Susanville travel stop hearing returns to the council agenda, and the project’s footprint is large
Susanville CA – The City Council will hear a May 6 proposal for a 79.6-acre travel stop near SR 36 and Skyline Boulevard, with annexation and land-use approvals in play.
Why the May 6 hearing matters
Susanville’s next look at the proposed travel stop is not a routine agenda item. On May 6, the City Council will hold a public hearing on a project that combines annexation, land-use changes, and site approvals for a major roadside development near State Route 36 and Skyline Boulevard.
That matters because the council is not being asked about one small permit. The hearing covers a package of approvals that would help decide whether this land can move forward as a travel stop and how it would fit into the city’s planning framework.
What is being proposed
According to the City of Susanville public hearing notice, the project site is a 79.6-acre parcel, with 14.15 acres tied to the travel stop proposal.
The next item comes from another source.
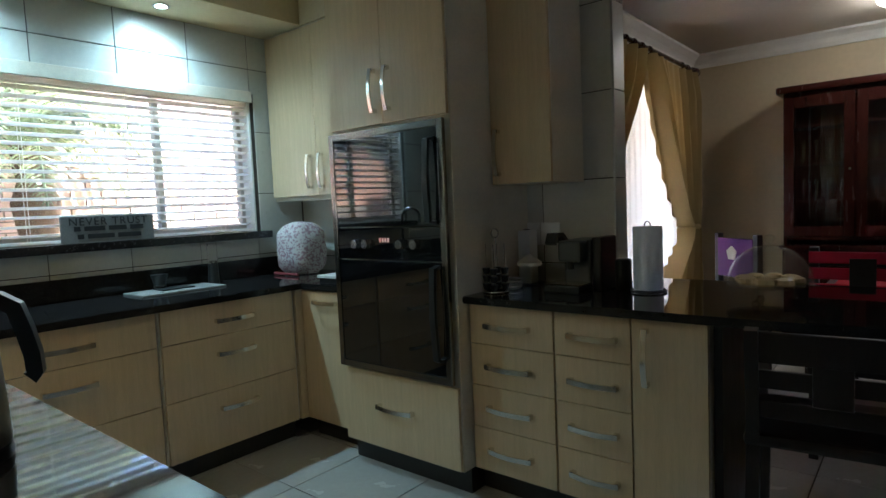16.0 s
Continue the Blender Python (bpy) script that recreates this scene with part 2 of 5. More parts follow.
def abox(bm, x0, x1, y0, y1, z0, z1, bev=0.0):
    r = bmesh.ops.create_cube(bm, size=1.0)
    vs = r["verts"]
    for v in vs:
        v.co = Vector(((x0 + x1) / 2 + v.co.x * (x1 - x0), (y0 + y1) / 2 + v.co.y * (y1 - y0), (z0 + z1) / 2 + v.co.z * (z1 - z0)))
    if bev:
        es = {e for v in vs for e in v.link_edges}
        bmesh.ops.bevel(bm, geom=list(es), offset=bev, segments=2, affect="EDGES", profile=0.6)
    return bm


def box(x0, x1, y0, y1, z0, z1, bev=0.0):
    return abox(B(), min(x0, x1), max(x0, x1), min(y0, y1), max(y0, y1), min(z0, z1), max(z0, z1), bev)


def acyl(bm, p0, p1, r0, r1=None, seg=20):
    p0, p1 = Vector(p0), Vector(p1)
    d = p1 - p0
    m = Matrix.Translation((p0 + p1) / 2) @ d.to_track_quat("Z", "Y").to_matrix().to_4x4()
    bmesh.ops.create_cone(bm, cap_ends=True, segments=seg, radius1=r0, radius2=r0 if r1 is None else r1, depth=d.length, matrix=m)
    return bm


def cyl(p0, p1, r0, r1=None, seg=20):
    return acyl(B(), p0, p1, r0, r1, seg)


def asweep(bm, pts, w, h, side):
    """A bar of section w (along side) by h, swept along a polyline."""
    pts, side = [Vector(p) for p in pts], Vector(side).normalized()
    rings = []
    for i, p in enumerate(pts):
        t = (pts[min(i + 1, len(pts) - 1)] - pts[max(i - 1, 0)]).normalized()
        n = t.cross(side).normalized()
        rings.append([bm.verts.new(p + side * a * w / 2 + n * b * h / 2) for a, b in ((-1, -1), (1, -1), (1, 1), (-1, 1))])
    for a, b in zip(rings, rings[1:]):
        for k in range(4):
            bm.faces.new((a[k], a[(k + 1) % 4], b[(k + 1) % 4], b[k]))
    bm.faces.new(rings[0][::-1])
    bm.faces.new(rings[-1])
    return bm


def atube(bm, pts, r, seg=8):
    pts = [Vector(p) for p in pts]
    rings, ref = [], None
    for i, p in enumerate(pts):
        t = (pts[min(i + 1, len(pts) - 1)] - pts[max(i - 1, 0)]).normalized()
        if ref is None:
            ref = t.orthogonal().normalized()
        ref = (ref - t * ref.dot(t)).normalized()
        q = t.cross(ref)
        rings.append([bm.verts.new(p + r * (math.cos(k * math.tau / seg) * ref + math.sin(k * math.tau / seg) * q)) for k in range(seg)])
    for a, b in zip(rings, rings[1:]):
        for k in range(seg):
            bm.faces.new((a[k], a[(k + 1) % seg], b[(k + 1) % seg], b[k]))
    bm.faces.new(rings[0][::-1])
    bm.faces.new(rings[-1])
    return bm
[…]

The council is being asked to consider annexation, a general plan map amendment, pre-zoning, site review, a use permit, and a sign permit.
The city’s Susanville Travel Stop Draft EIR page describes the development as a roadside complex with a 13,005-square-foot convenience store, two fast-food options, parking for trucks, RVs and cars, a dog park, an RV dump station, and a 10-space overnight RV park.
Why nearby residents and commuters should pay attention
For residents and property owners, the key issues are land use, access, and traffic patterns. Annexation would be a jurisdictional change tied to the proposal, not an automatic expansion of the city. The hearing is where the council can weigh whether the project belongs inside city limits and whether the requested zoning and site approvals fit the area.
For commuters and drivers on the corridor, the practical question is how a travel stop of this size would affect turning movements, truck access, parking demand, and the flow of traffic near the project site. The city’s environmental review process is meant to examine those kinds of issues before a final decision is made.
Nearby property owners also have a direct stake in the outcome. A project of this scale can change how surrounding land is used, what kinds of businesses may cluster nearby, and how the edge of town develops over time.
What happens next
The May 6 hearing is a decision point, but it is not the same thing as final approval of the project as a whole. The council can hear public comment, review the requested entitlements, and decide whether to move the package forward or require changes.
If the council approves some or all of the requested actions, additional steps may still be required before anything is built. The city’s draft environmental review materials are part of that process, and public review is still central to how the proposal advances.
For Susanville residents, the important takeaway is simple: this is a large land-use proposal with real implications for the city’s edge, road access, and future development pattern. The May 6 hearing is where those questions come into focus.